Transcribe every line exactly. Leave the pictures behind.

────

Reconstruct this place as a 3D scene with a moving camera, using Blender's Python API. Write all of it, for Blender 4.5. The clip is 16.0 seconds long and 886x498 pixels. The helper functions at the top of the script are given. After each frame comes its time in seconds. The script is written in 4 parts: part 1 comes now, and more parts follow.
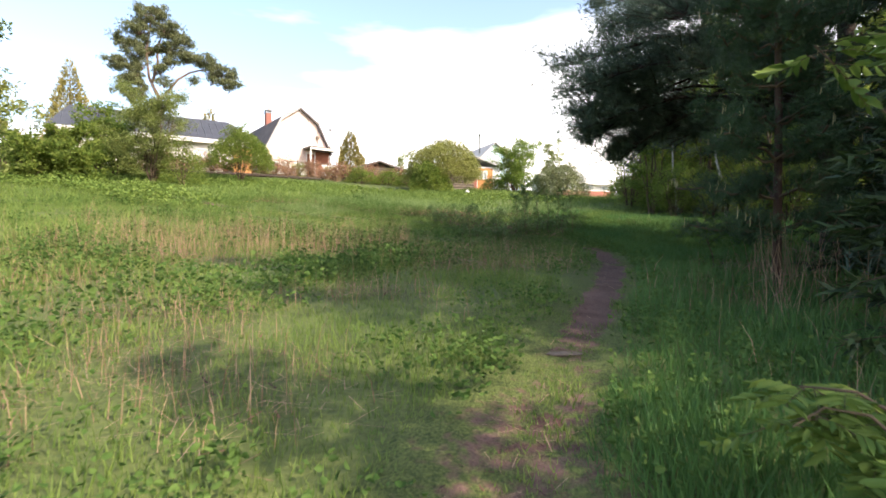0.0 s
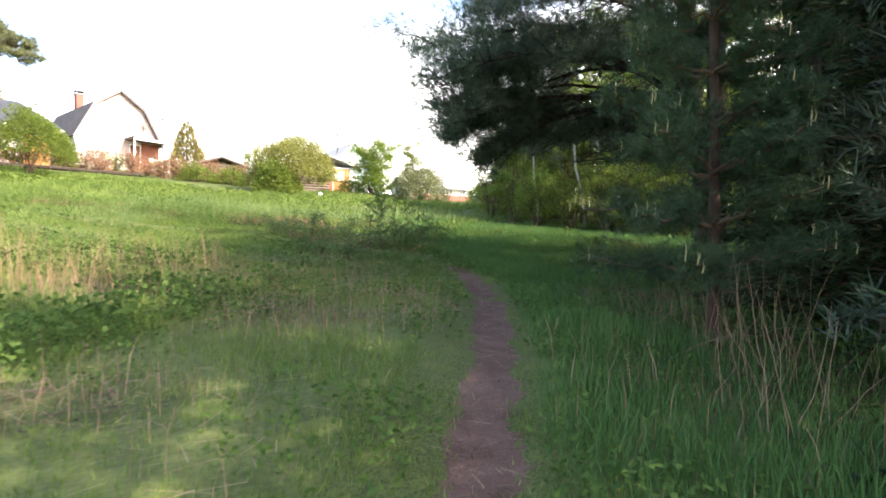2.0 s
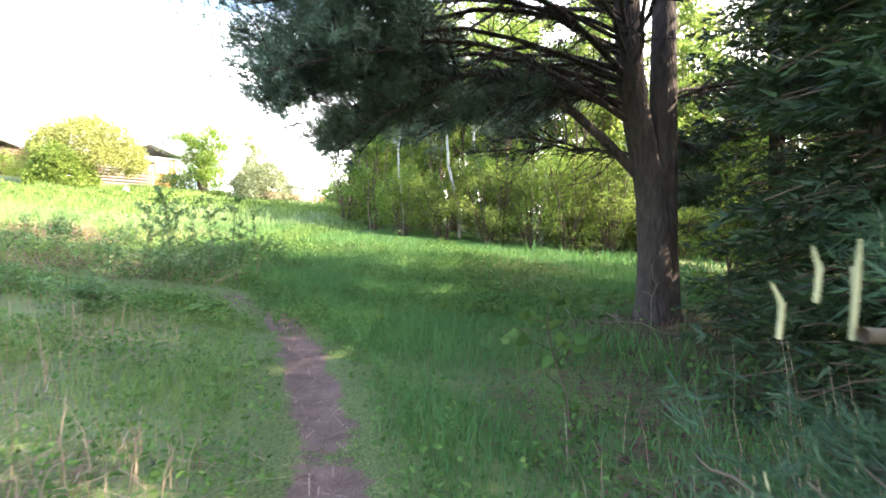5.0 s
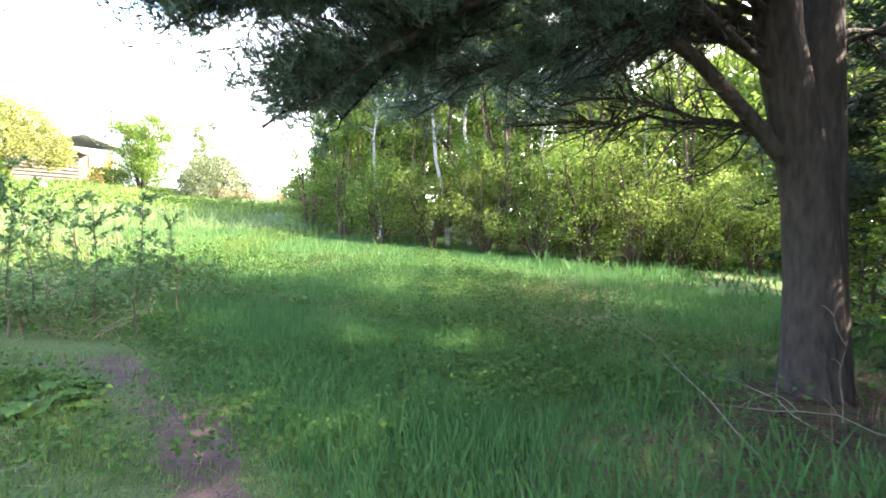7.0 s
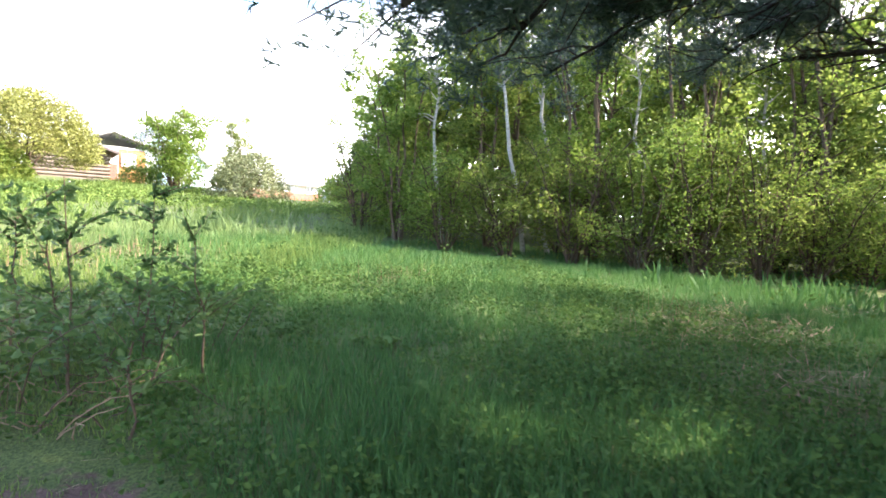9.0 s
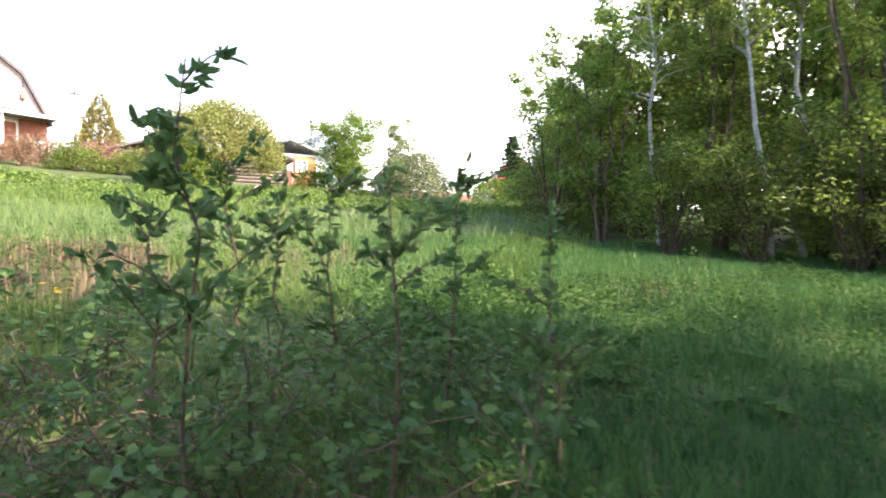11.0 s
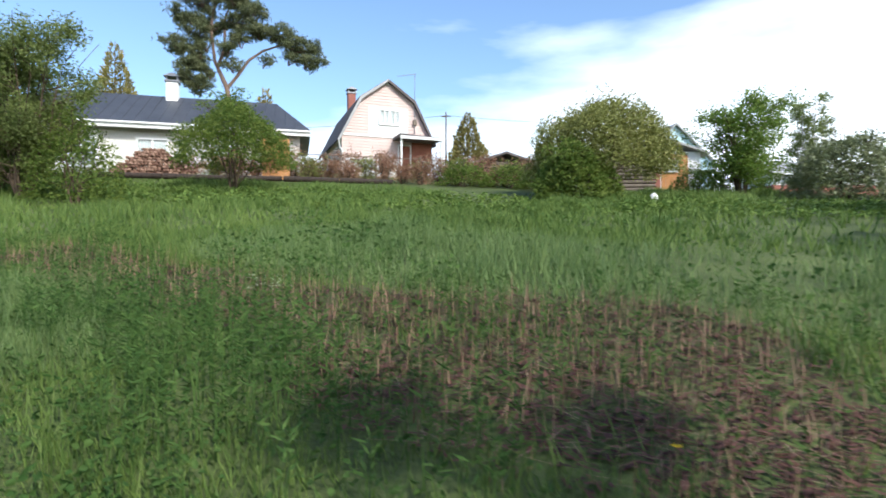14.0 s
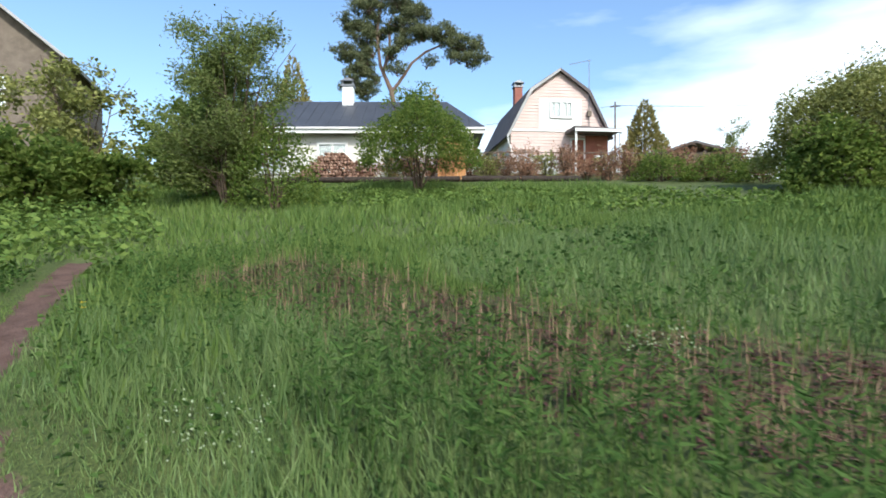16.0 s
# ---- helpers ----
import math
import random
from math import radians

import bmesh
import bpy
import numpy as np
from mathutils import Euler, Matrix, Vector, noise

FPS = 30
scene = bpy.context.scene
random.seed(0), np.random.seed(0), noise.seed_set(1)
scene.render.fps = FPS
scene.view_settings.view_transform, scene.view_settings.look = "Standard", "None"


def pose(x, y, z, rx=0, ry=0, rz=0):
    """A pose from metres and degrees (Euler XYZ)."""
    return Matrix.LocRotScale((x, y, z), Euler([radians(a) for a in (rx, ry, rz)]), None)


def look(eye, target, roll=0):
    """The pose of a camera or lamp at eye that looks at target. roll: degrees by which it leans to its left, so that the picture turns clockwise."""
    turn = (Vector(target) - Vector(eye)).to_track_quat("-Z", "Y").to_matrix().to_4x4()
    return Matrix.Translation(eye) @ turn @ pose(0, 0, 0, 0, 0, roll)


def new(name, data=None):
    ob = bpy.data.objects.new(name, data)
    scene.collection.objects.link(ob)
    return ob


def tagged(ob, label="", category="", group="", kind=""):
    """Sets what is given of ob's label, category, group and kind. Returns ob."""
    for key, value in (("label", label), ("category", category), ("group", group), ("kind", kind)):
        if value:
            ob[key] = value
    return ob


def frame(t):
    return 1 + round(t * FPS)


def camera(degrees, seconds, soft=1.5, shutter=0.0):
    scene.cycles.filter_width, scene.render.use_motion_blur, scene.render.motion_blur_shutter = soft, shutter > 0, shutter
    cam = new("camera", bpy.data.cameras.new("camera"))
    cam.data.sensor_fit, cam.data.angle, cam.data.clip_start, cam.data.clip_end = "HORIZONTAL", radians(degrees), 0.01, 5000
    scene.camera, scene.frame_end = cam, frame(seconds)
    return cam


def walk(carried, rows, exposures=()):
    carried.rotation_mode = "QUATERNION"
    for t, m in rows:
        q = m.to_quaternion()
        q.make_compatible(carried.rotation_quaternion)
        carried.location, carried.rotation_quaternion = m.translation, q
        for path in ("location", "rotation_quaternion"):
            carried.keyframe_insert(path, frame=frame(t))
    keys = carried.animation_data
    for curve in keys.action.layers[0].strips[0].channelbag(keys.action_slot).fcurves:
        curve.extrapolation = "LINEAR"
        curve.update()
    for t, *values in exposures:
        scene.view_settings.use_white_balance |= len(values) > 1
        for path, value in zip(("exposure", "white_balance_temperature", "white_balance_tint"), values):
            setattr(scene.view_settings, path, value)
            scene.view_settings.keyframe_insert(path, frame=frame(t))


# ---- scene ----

────

» Response to the task:
Reconstruct this place as a 3D scene with a moving camera, using Blender's Python API. Write all of it, for Blender 4.5. The clip is 16.0 seconds long and 886x498 pixels. The helper functions at the top of the script are given. After each frame comes its time in seconds. The script is written in 4 parts: part 1 comes now, and more parts follow.
0.0 s
2.0 s
5.0 s
7.0 s
9.0 s
11.0 s
14.0 s
16.0 s
# ---- helpers ----
import math
import random
from math import radians

import bmesh
import bpy
import numpy as np
from mathutils import Euler, Matrix, Vector, noise

FPS = 30
scene = bpy.context.scene
random.seed(0), np.random.seed(0), noise.seed_set(1)
scene.render.fps = FPS
scene.view_settings.view_transform, scene.view_settings.look = "Standard", "None"


def pose(x, y, z, rx=0, ry=0, rz=0):
    """A pose from metres and degrees (Euler XYZ)."""
    return Matrix.LocRotScale((x, y, z), Euler([radians(a) for a in (rx, ry, rz)]), None)


def look(eye, target, roll=0):
    """The pose of a camera or lamp at eye that looks at target. roll: degrees by which it leans to its left, so that the picture turns clockwise."""
    turn = (Vector(target) - Vector(eye)).to_track_quat("-Z", "Y").to_matrix().to_4x4()
    return Matrix.Translation(eye) @ turn @ pose(0, 0, 0, 0, 0, roll)


def new(name, data=None):
    ob = bpy.data.objects.new(name, data)
    scene.collection.objects.link(ob)
    return ob


def tagged(ob, label="", category="", group="", kind=""):
    """Sets what is given of ob's label, category, group and kind. Returns ob."""
    for key, value in (("label", label), ("category", category), ("group", group), ("kind", kind)):
        if value:
            ob[key] = value
    return ob


def frame(t):
    return 1 + round(t * FPS)


def camera(degrees, seconds, soft=1.5, shutter=0.0):
    scene.cycles.filter_width, scene.render.use_motion_blur, scene.render.motion_blur_shutter = soft, shutter > 0, shutter
    cam = new("camera", bpy.data.cameras.new("camera"))
    cam.data.sensor_fit, cam.data.angle, cam.data.clip_start, cam.data.clip_end = "HORIZONTAL", radians(degrees), 0.01, 5000
    scene.camera, scene.frame_end = cam, frame(seconds)
    return cam


def walk(carried, rows, exposures=()):
    carried.rotation_mode = "QUATERNION"
    for t, m in rows:
        q = m.to_quaternion()
        q.make_compatible(carried.rotation_quaternion)
        carried.location, carried.rotation_quaternion = m.translation, q
        for path in ("location", "rotation_quaternion"):
            carried.keyframe_insert(path, frame=frame(t))
    keys = carried.animation_data
    for curve in keys.action.layers[0].strips[0].channelbag(keys.action_slot).fcurves:
        curve.extrapolation = "LINEAR"
        curve.update()
    for t, *values in exposures:
        scene.view_settings.use_white_balance |= len(values) > 1
        for path, value in zip(("exposure", "white_balance_temperature", "white_balance_tint"), values):
            setattr(scene.view_settings, path, value)
            scene.view_settings.keyframe_insert(path, frame=frame(t))


# ---- scene ----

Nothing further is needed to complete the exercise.